Friday, January 30, 2015

"City of Ambition"

City of Ambition: FDR, La Guardia, and the Making of Modern New York (Mason B. Williams)

I feel bad giving this book a negative review, but I found that my attention kept drifting while reading it. It's a little difficulty for me to put why that was into words, but it seems to boil down to the book's main theme getting quite muddled. The opening material, sketches of FDR and La Guardia, is pretty interesting, and I enjoyed the book during this part, but when the author starts running through a detailed history of the politics of New York state in the interwar years, it's just not very gripping. I would suggest the author either needs to take a higher level overview of this material or dive in even deeper and really fill out the history; as it is, the level of detail has the reader see a lot of characters come and go without making much of an impact, and it turns into kind of a muddle. It also stirs the dreaded "Why am I reading this" feeling - I can't help but feel that a lot of the pages in the book could be condensed down to "La Guardia was in the political wilderness for a few years" without following the fruitless narrative thread about what the ultimately meaningless mayors and governors of New York were doing at the time.
For all that, though, I don't think this is really a bad book - it's just one I didn't personally enjoy. It's a bit tough to recommend; if your local library has it, I'd try the first hundred pages (I made it to 125).

Grade: :/

Sunday, January 25, 2015

"Glass House 51"

Glass House 51 (John Hampel)

I don't really know what to make of this book; it kind of reads like a boring fever dream, if such a thing is even possible. I'll freely admit I didn't make it very far, giving up after the author introduced 15 characters in 10 pages over the span of a confusing, painful exposition dump about a company called AlphaBanc that's getting ready to become the world's most powerful E-bank, but this serial killer nerd called the Gnome and I'm sorry, I seem to have slam-dunked this book into the donation pile and picked up something else to read. Might be worth seeking out if you want to read something bonkers, but not for me, I'm afraid.

Grade: D-

Saturday, January 17, 2015

"Japan 1941"

Japan 1941: Countdown to Infamy (Eri Hotta)

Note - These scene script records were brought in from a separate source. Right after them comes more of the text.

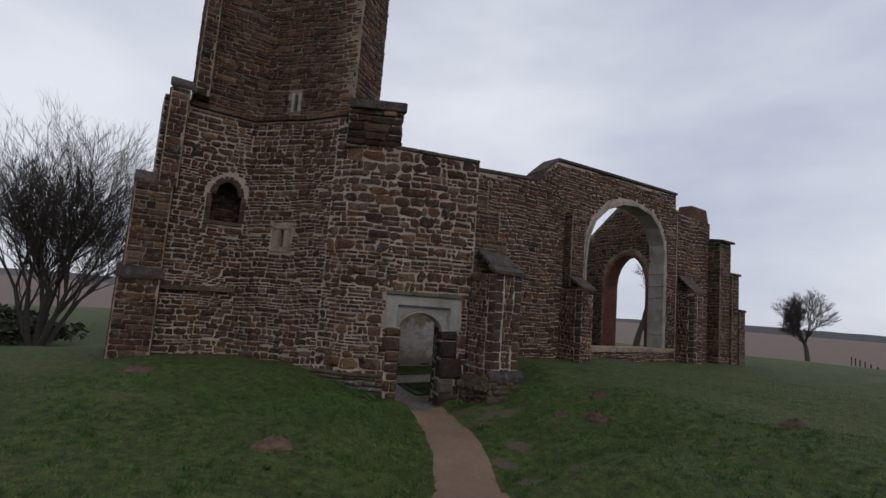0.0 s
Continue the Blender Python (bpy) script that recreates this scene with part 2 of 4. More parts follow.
BARE = [(5.38, 5.12, 0.17, 0.15), (5.0, 6.25, 0.16, 0.3), (6.75, 8.55, 0.65, 0.33), (6.45, 9.45, 0.35, 0.4), (4.72, 5.35, 0.16, 0.30), (6.9, 9.05, 0.3, 0.25), (5.55, 6.6, 0.2, 0.35), (6.0, 8.3, 0.2, 0.4)]
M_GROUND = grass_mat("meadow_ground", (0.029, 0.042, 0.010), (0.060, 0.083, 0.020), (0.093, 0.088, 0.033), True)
M_LAWN = grass_mat("lawn", (0.042, 0.066, 0.018), (0.075, 0.112, 0.03), (0.09, 0.10, 0.04))


def plain(name, col, rough=0.8, metal=0.0, var=0.25, scale=25):
    m, n, l, b = mat(name, rough, metal)
    f = noise_node(n, l, world_co(n), scale, 5, 0.65)
    c = mixc(n, l, 1.0, col, ramp(n, l, f, [(0.25, grey(1 - var)), (0.75, grey(1 + var))]), "MULTIPLY")
    l.new(c, b.inputs["Base Color"])
    bumped(n, l, b, f, 0.3, 0.005)
    return m


M_PIPE = plain("galvanised_strip", (0.22, 0.26, 0.31), 0.45, 0.6, 0.15)
M_BARK = plain("bark", (0.055, 0.048, 0.042), 0.95, 0, 0.4, 12)
M_SLAB = plain("worn_slab", (0.105, 0.092, 0.088), 0.7, 0, 0.35, 7)
M_BOARD = plain("sign_face", (0.60, 0.70, 0.84), 0.35, 0, 0.03, 5)
M_INK = plain("sign_ink", (0.22, 0.25, 0.28), 0.5, 0, 0.1)
M_EVERGREEN = plain("evergreen", (0.055, 0.072, 0.052), 0.8, 0, 0.5, 3)
M_HEDGE = plain("winter_scrub", (0.06, 0.065, 0.045), 0.9, 0, 0.5, 3)
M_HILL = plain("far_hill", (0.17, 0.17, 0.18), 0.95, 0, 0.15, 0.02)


# ---- builders ----
def mesh_of(name, verts, faces, material, smooth=False):
    me = bpy.data.meshes.new(name)
    me.from_pydata(verts, [], faces)
    me.materials.append(material)
    if smooth:
        me.polygons.foreach_set("use_smooth", [True] * len(me.polygons))
    me.update()
    return me


def part(name, bm, material, parent, label=""):
    me = bpy.data.meshes.new(name)
    bm.to_mesh(me)
    bm.free()
    me.materials.append(material)
    ob = new(name, me)
    ob.parent = parent
    return tagged(ob, label)


def box_bm(lo, hi, bevel=0.0):
    bm = bmesh.new()
    bmesh.ops.create_cube(bm, size=1, matrix=Matrix.LocRotScale([(a + b) / 2 for a, b in zip(lo, hi)], None, [b - a for a, b in zip(lo, hi)]))
    if bevel:
        bmesh.ops.bevel(bm, geom=bm.edges[:], offset=bevel, segments=2, affect="EDGES", profile=0.6)
    return bm


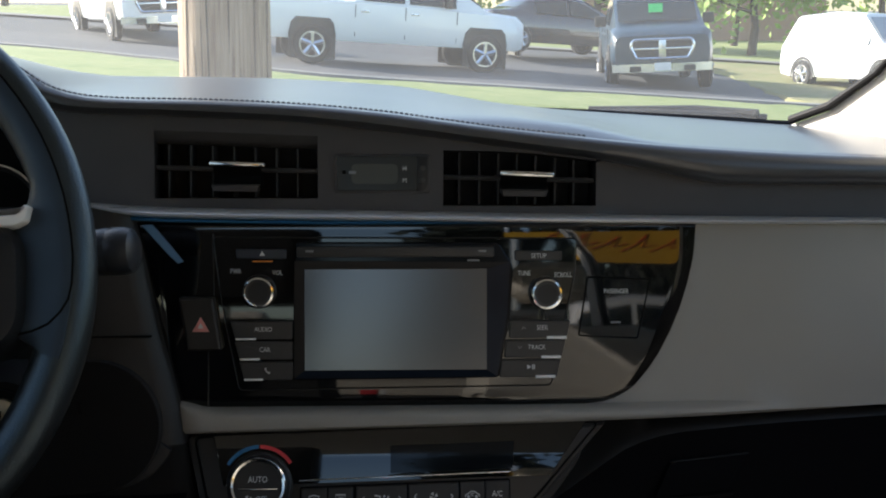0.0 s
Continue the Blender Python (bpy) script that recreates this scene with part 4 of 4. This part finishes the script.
for s, n in ((1, "pillar_right"), (-1, "pillar_left")):
    rows = []
    for x, y, z in edge:
        rows.append([(s * (x - 0.003), y, z - 0.004), (s * (x + 0.012), y - 0.035, z - 0.014), (s * (x + 0.04), y - 0.08, z - 0.04), (s * (x + 0.085), y - 0.13, z - 0.09), (s * 0.72, y - 0.10, z - 0.08), (s * 0.76, y - 0.02, z - 0.03), (s * (x + 0.06), y + 0.03, z)])
    single(n, loft(rows), M["pillar"], "pale trimmed windshield pillar", "pillar", kind="structure", angle=60)
wiper = thing("wiper", "black windshield wiper resting along the cowl", "wiper")
part("blade", tube([(0.16, 0.385, 0.1815), (0.287, 0.375, 0.1800), (0.395, 0.335, 0.1725)], [0.003, 0.005, 0.005], 8), M["collar"], wiper)
part("arm", tube([(0.215, 0.39, 0.1850), (0.33, 0.375, 0.1835), (0.385, 0.335, 0.1765)], [0.004, 0.006, 0.006], 8), M["collar"], wiper)
bonnet = thing("bonnet", "pale silver car bonnet beyond the windshield", "bonnet", FLAT)
part("skin", loft([[(x, y, z - 0.06 * (x / 0.75) ** 2) for x in stations(-0.75, 0.75, 12)] for y, z in ((0.46, 1.03), (0.86, 1.0), (1.1, 0.985), (1.5, 0.93), (1.75, 0.86), (1.85, 0.7), (1.87, 0.3))]), M["silver"], bonnet, angle=60)

# ---- outside ----
G = {
    "grass": material("lawn", (0.13, 0.18, 0.045), 0.9, second=(0.24, 0.26, 0.10), scale=3, bump=0.6, bump_scale=40),
    "dry": material("dry_lawn", (0.26, 0.21, 0.11), 0.95, second=(0.14, 0.17, 0.05), scale=2.5, bump=0.6, bump_scale=40),
    "asphalt": material("worn_asphalt", (0.075, 0.076, 0.08), 0.75, vary=0.35, scale=2.5, bump=0.4, bump_scale=120),
    "concrete": material("pale_concrete", (0.18, 0.175, 0.165), 0.85, scale=3, bump=0.3, bump_scale=80),
    "wood": material("weathered_pole_wood", (0.40, 0.31, 0.23), 0.85, second=(0.11, 0.05, 0.025), scale=70, bump=0.8, bump_scale=110, stretch=0.04),
    "white": material("white_car_paint", (0.75, 0.75, 0.74), 0.25, coat=0.8, vary=0.04, scale=3),
    "black": material("black_car_paint", (0.012, 0.012, 0.014), 0.2, coat=1.0, scale=3),
    "navy": material("dark_blue_grey_car_paint", (0.016, 0.040, 0.066), 0.35, coat=0.3, scale=3),
    "tyre": material("tyre_rubber", (0.018, 0.018, 0.018), 0.85, scale=20),
    "alloy": material("polished_alloy", (0.7, 0.7, 0.72), 0.22, metal=0.9, vary=0.05),
    "carglass": material("dark_car_window", (0.02, 0.028, 0.032), 0.08, spec=0.3, scale=3),
    # pale base colour that stands for the sky mirrored in the glass
    "pale_glass": material("sky_lit_car_window", (0.30, 0.33, 0.36), 0.12, spec=0.8, scale=3),
    "trim": material("black_car_trim", (0.02, 0.02, 0.02), 0.6, scale=10),
    "lamp": material("car_headlamp", (0.75, 0.72, 0.66), 0.12, spec=0.8, scale=10),
    "amber": material("amber_lamp", (0.7, 0.2, 0.04), 0.2),
    "green": material("green_paper", (0.05, 0.75, 0.22), 0.6),
    "leaf": material("spring_leaves", (0.30, 0.42, 0.08), 0.6, second=(0.17, 0.27, 0.05), scale=2),
    "dark_leaf": material("dark_hedge_leaves", (0.024, 0.031, 0.016), 0.7, second=(0.011, 0.015, 0.009), scale=2),
    "bark": material("tree_bark", (0.07, 0.055, 0.04), 0.9, scale=8, bump=0.6, bump_scale=60),
    "brick": material("red_brown_wall", (0.42, 0.27, 0.22), 0.85, scale=6),
    "yellow": material("yellow_banner_cloth", (0.80, 0.42, 0.03), 0.6, vary=0.1),
}
near = lambda x, y: -0.10 - 0.055 * max(-14, min(14, x)) + 0.05 * max(0.0, min(6.0, y - 26.5))


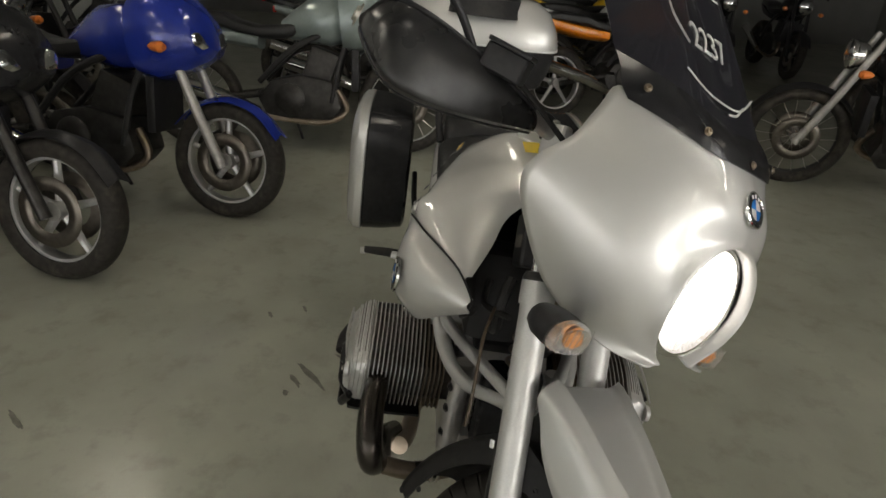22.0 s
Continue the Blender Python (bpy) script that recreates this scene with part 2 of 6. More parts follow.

I got this book for Christmas, and it was a nice surprise; in my continued quest to read all about the less reported on facts of history, this book fills in a sizable gap. My schooling covered the leadup to WW2 in the Pacific in a super quick sketch (Oil embargo > Pearl Harbor > Midway > A-bomb > Pokemon), and this book is a interesting if depressing look at the Japanese decision making that lead to Pearl Harbor.
I learned a lot from this book - surprisingly, Tojo comes out looking okay, possibly better than Prince Konoe, the previous prime minister, who is painted as weak willed and paralyzed by tough choices. (The villain of the piece is foreign minister Matsuoka, architect of the Tripartite Pact that made Japan one of the Axis powers.)  Just about the only two figures who escape unscathed are Yamamoto (the unwilling planner of the Pearl Harbor attack) and the Emperor Hirohoto himself, who was anti-war but so powerless that about the most he could do is ask skeptical questions and recite a anti-war poem.
All in all, this isn't the kind of blockbuster you need to run out and pick up immediately, but I'd recommend it (doubly so if someone else buys it for you, I suppose).